NEW YORK (Reuters) - The dollar held near a two-month high on Monday ahead of what is expected to be the first U.S. interest rate cut since the financial crisis, while the rising risk that Britain will exit the European Union without a deal knocked the pound to a 28-month low.
The Federal Reserve is forecast to cut interest rates on Wednesday by 25 basis points. The move would be a so-called insurance cut to protect the U.S. economy from global uncertainties and trade pressures, in contrast to cuts by countries facing more imminent risks.
The dollar index .DXY was up 0.02% in afternoon trade at 98.027. Better-than-expected U.S. GDP data published on Friday had buoyed the index against rivals; the greenback retained those gains on Monday, hitting a fresh two-month top. But some of that move was retraced as traders refrained from placing big bets ahead of the Fed decision.
“It is quiet as the market is waiting for the Fed. The dollar is generally well-supported. It seems like the market is expecting the Fed to struggle to be very dovish relative to expectations,” said Daniel Katzive, head of foreign exchange strategy for North America at BNP Paribas.
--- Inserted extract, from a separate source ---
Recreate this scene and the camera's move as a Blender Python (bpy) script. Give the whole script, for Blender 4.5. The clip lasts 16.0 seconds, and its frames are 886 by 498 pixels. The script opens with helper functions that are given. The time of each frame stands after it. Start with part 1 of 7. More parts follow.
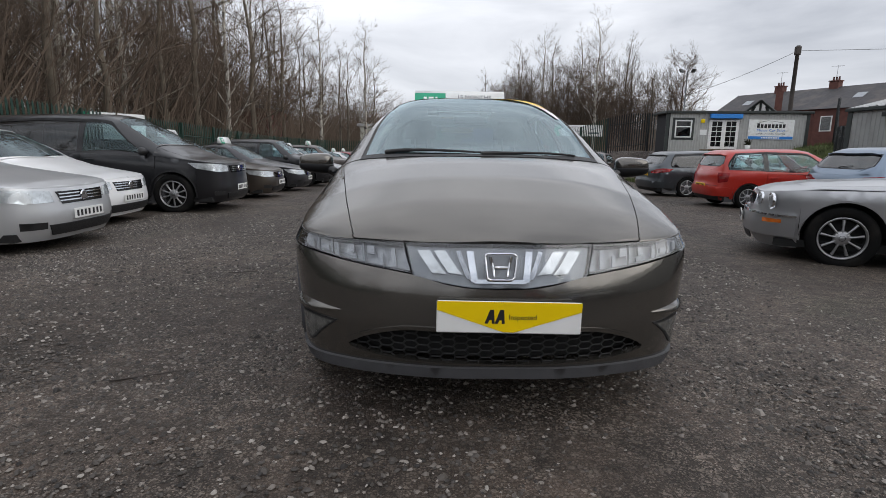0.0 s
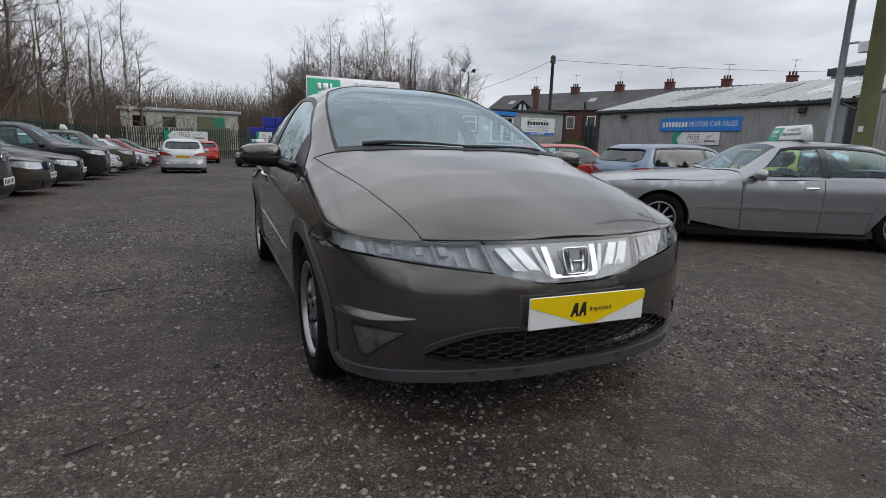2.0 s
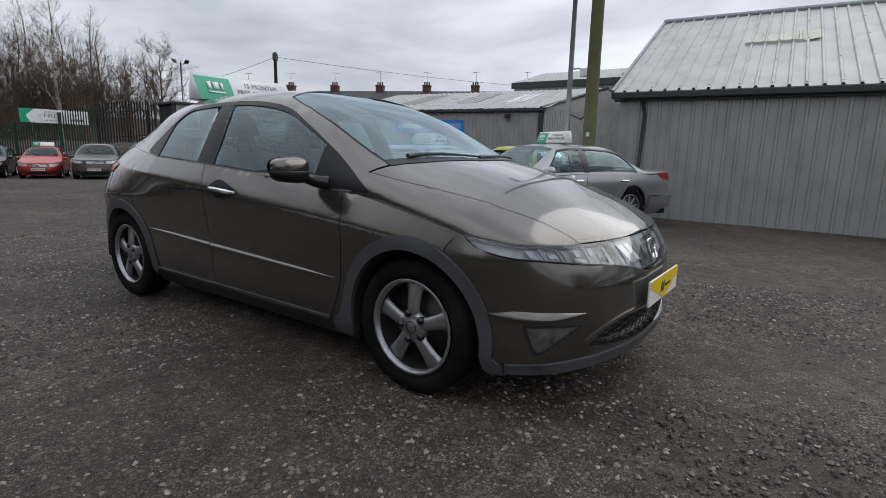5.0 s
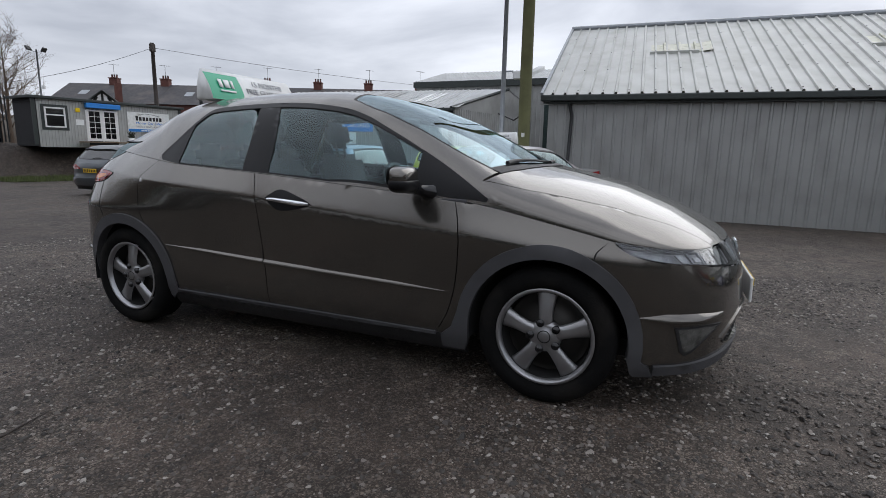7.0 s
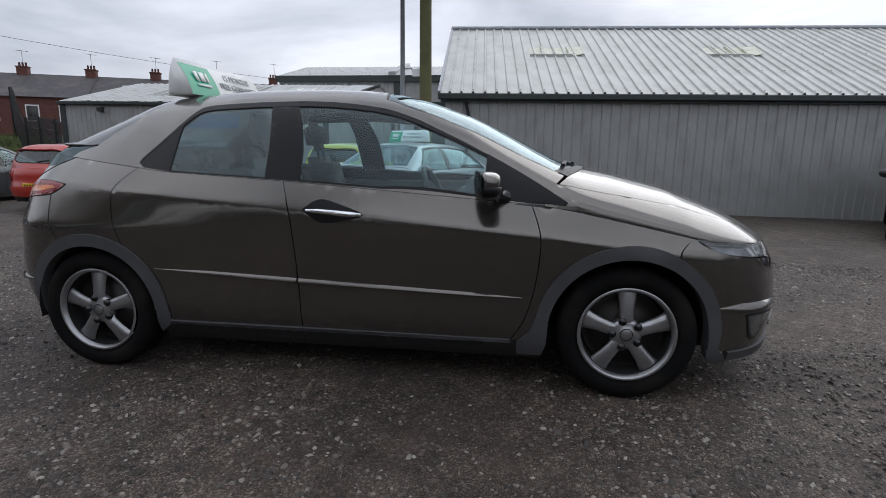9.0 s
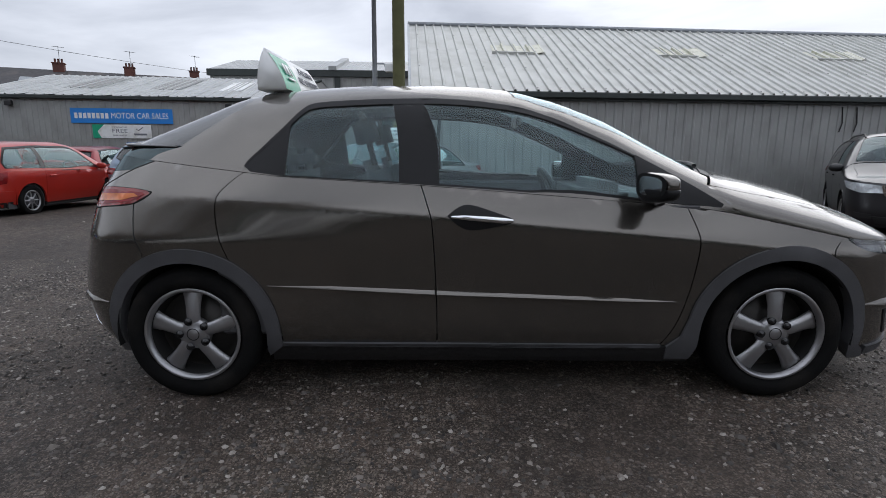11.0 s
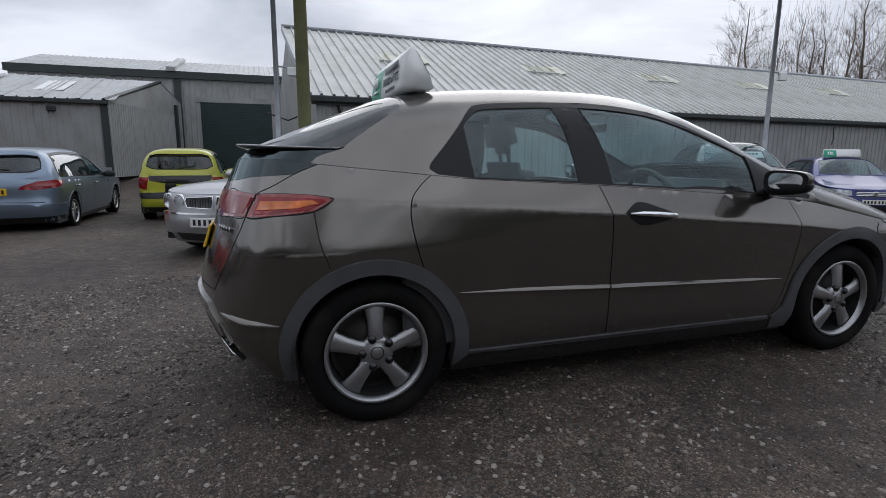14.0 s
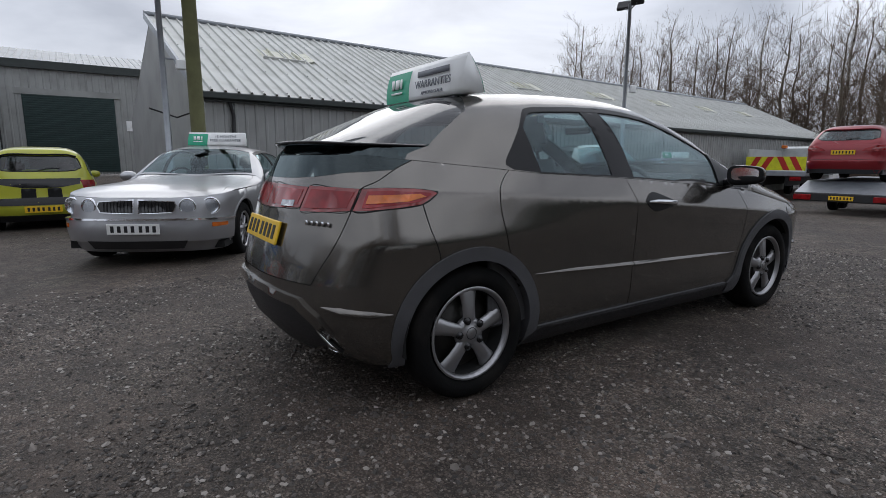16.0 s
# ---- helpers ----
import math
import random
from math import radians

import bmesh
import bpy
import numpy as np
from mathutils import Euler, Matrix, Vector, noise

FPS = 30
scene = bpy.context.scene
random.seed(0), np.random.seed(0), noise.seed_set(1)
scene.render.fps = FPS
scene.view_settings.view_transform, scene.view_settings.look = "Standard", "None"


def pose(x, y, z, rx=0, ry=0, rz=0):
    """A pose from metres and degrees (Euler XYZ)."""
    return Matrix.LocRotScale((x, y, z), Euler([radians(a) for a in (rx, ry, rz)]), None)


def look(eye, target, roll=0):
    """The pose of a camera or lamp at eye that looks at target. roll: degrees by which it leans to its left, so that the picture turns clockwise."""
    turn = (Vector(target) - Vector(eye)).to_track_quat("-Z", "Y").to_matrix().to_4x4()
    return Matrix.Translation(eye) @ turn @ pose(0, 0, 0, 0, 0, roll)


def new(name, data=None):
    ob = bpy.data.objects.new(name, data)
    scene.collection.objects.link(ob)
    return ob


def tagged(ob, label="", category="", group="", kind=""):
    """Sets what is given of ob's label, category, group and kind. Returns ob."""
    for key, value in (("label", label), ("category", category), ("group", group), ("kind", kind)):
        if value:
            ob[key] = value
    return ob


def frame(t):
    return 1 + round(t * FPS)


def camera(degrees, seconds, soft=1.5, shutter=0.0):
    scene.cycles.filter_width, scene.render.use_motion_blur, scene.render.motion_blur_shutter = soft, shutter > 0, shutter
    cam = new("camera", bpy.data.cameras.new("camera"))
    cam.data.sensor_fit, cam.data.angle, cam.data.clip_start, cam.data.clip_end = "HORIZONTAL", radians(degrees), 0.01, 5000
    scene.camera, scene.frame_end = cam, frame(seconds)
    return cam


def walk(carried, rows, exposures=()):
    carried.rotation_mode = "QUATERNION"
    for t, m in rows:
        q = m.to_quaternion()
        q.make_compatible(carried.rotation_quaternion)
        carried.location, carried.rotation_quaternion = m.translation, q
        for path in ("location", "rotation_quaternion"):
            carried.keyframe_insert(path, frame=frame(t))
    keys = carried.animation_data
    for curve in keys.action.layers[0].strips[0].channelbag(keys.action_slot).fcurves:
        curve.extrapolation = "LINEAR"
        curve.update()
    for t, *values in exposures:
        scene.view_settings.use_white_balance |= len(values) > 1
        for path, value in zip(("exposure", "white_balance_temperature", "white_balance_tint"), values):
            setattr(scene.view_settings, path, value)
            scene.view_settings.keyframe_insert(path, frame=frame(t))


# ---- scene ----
cam = camera(80.5, 16.0, soft=0.5)
PATH = [
    (0, (-0.342, -3.954, 1.073), (-0.268, -1.991, 0.697), 0.8),
    (0.5, (-0.552, -3.862, 1.085), (-0.299, -1.916, 0.703), 1.0),
    (1, (-0.851, -3.797, 1.093), (-0.437, -1.878, 0.708), 1.1),
    (1.5, (-1.083, -3.723, 1.07), (-0.456, -1.865, 0.679), 1.7),
    (2, (-1.321, -3.611, 1.061), (-0.48, -1.839, 0.669), 1.8),
    (2.5, (-1.598, -3.474, 1.064), (-0.61, -1.779, 0.676), 1.9),
    (3, (-1.859, -3.339, 1.068), (-0.73, -1.735, 0.681), 2.0),
    (3.5, (-2.085, -3.143, 1.042), (-0.84, -1.625, 0.66), 1.9),
    (4, (-2.26, -3.001, 1.046), (-0.928, -1.559, 0.666), 1.8),
    (4.5, (-2.454, -2.845, 1.066), (-0.958, -1.571, 0.692), 1.6),
    (7, (-3.071, -1.714, 1.1), (-1.249, -0.974, 0.735), 1.2),
    (7.5, (-3.136, -1.458, 1.091), (-1.286, -0.792, 0.723), 1.0),
    (8, (-3.226, -1.225, 1.115), (-1.325, -0.724, 0.747), 0.9),
    (10.5, (-3.13, 0.003, 1.125), (-1.166, 0.024, 0.745), 0.5),
    (11, (-3.104, 0.246, 1.131), (-1.142, 0.204, 0.75), 0.5),
    (11.5, (-3.085, 0.48, 1.13), (-1.127, 0.33, 0.753), 0.5),
    (12, (-3.026, 0.705, 1.136), (-1.073, 0.479, 0.766), 0.5),
    (12.5, (-2.996, 0.927, 1.142), (-1.06, 0.576, 0.783), 0.4),
    (13, (-2.993, 1.234, 1.124), (-1.079, 0.767, 0.776), 0.4),
    (13.5, (-2.932, 1.494, 1.097), (-1.041, 0.942, 0.751), 0.4),
    (14, (-2.865, 1.749, 1.088), (-1.003, 1.104, 0.744), 0.3),
    (14.5, (-2.842, 1.999, 1.101), (-1.019, 1.25, 0.759), 0.3),
    (15, (-2.797, 2.235, 1.074), (-1.028, 1.365, 0.737), 0.3),
    (15.5, (-2.71, 2.476, 1.039), (-1.017, 1.466, 0.702), 0.2),
    (16, (-2.616, 2.731, 1.06), (-0.996, 1.607, 0.725), 0.3),
]
walk(cam, [(t, look(eye, target, roll)) for t, eye, target, roll in PATH], ((0.0, 0.14, 6700, 10), (1.5, 0.03, 6630, 10), (4.5, 0.02, 6560, 10), (8.0, 0.07, 6450, 11), (11.0, 0.09, 6400, 11), (14.0, -0.04, 6400, 11), (16.0, -0.04, 6420, 11)))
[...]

Despite Friday’s strong economic growth figures, “the markets are still pricing in very dovish guidance, with about 75 basis points in rate cuts projected this year. Hence, there could be sore disappointment if the Fed doesn’t fully deliver,” wrote analysts at Action Economics.
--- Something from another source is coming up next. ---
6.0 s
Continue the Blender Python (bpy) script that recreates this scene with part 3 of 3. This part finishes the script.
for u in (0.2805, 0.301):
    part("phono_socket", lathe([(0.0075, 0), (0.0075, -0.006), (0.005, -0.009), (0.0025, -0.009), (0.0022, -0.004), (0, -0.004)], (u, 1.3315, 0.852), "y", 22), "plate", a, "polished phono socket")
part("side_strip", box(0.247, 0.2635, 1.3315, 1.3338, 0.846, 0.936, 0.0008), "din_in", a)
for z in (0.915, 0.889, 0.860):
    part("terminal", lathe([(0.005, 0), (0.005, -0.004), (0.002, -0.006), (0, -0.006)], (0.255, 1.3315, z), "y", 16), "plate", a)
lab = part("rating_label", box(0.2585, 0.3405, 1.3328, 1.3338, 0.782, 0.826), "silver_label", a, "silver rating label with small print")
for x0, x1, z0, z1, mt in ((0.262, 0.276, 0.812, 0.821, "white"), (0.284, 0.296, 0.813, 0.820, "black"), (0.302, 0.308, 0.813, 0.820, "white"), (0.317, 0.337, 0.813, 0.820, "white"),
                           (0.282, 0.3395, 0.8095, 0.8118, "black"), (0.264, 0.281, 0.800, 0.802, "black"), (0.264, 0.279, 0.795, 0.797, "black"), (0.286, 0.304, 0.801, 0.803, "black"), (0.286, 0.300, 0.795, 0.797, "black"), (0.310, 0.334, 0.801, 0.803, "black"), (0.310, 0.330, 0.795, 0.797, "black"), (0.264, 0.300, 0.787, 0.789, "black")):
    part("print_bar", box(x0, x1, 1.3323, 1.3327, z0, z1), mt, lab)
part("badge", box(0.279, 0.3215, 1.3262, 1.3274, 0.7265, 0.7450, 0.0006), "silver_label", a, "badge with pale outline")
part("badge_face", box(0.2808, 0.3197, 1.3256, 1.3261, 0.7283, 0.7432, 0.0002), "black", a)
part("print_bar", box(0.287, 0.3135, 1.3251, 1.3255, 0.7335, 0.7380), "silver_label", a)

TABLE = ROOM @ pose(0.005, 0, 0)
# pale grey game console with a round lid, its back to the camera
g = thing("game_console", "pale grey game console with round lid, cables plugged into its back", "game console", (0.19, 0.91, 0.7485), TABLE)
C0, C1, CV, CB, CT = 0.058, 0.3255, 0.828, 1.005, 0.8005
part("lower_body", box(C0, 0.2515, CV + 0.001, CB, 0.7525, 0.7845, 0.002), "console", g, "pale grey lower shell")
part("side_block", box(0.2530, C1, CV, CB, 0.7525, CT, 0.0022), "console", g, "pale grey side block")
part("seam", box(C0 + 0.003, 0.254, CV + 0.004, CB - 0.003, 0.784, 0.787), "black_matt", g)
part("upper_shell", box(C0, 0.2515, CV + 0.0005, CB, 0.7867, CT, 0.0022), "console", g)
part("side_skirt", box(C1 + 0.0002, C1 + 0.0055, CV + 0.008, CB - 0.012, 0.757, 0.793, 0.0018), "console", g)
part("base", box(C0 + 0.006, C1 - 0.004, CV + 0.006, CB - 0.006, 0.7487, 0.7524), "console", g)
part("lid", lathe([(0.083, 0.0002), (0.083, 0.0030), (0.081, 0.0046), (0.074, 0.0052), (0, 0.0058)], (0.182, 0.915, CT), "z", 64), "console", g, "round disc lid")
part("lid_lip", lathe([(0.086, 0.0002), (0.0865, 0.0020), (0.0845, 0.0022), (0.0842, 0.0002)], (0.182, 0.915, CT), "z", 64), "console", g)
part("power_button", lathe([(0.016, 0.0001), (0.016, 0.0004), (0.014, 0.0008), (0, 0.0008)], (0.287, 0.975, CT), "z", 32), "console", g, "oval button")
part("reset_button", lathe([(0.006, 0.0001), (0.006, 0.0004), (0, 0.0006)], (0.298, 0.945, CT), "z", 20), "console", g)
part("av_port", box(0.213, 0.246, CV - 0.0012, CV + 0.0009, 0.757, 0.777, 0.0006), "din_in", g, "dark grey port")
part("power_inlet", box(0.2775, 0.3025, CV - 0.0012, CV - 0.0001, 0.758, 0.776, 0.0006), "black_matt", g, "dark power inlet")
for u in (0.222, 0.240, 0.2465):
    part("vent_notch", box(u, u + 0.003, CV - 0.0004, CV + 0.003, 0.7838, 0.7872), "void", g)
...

“This could, with the ECB gearing up for a rate cut in September, keep the dollar underpinned, and maintain EUR-USD’s downward directional bias.”
The euro was modestly higher at $1.115 EUR= after hitting Thursday’s bottom of $1.110, its lowest since May 2017.
GRAPHIC: World FX rates in 2019 - tmsnrt.rs/2egbfVh
Also on Monday, the British pound GBP= fell more than 1% to a 28-month low as investors scrambled to factor in the growing risk of a no-deal Brexit and the chance that new British Prime Minister Boris Johnson will call an early election.
“It’s pretty clear the market is getting more concerned about a no-deal Brexit after the weekend press,” said Katzive. “And that’s starting to generate the kind of volatility that a lot of people thought was maybe overdue.”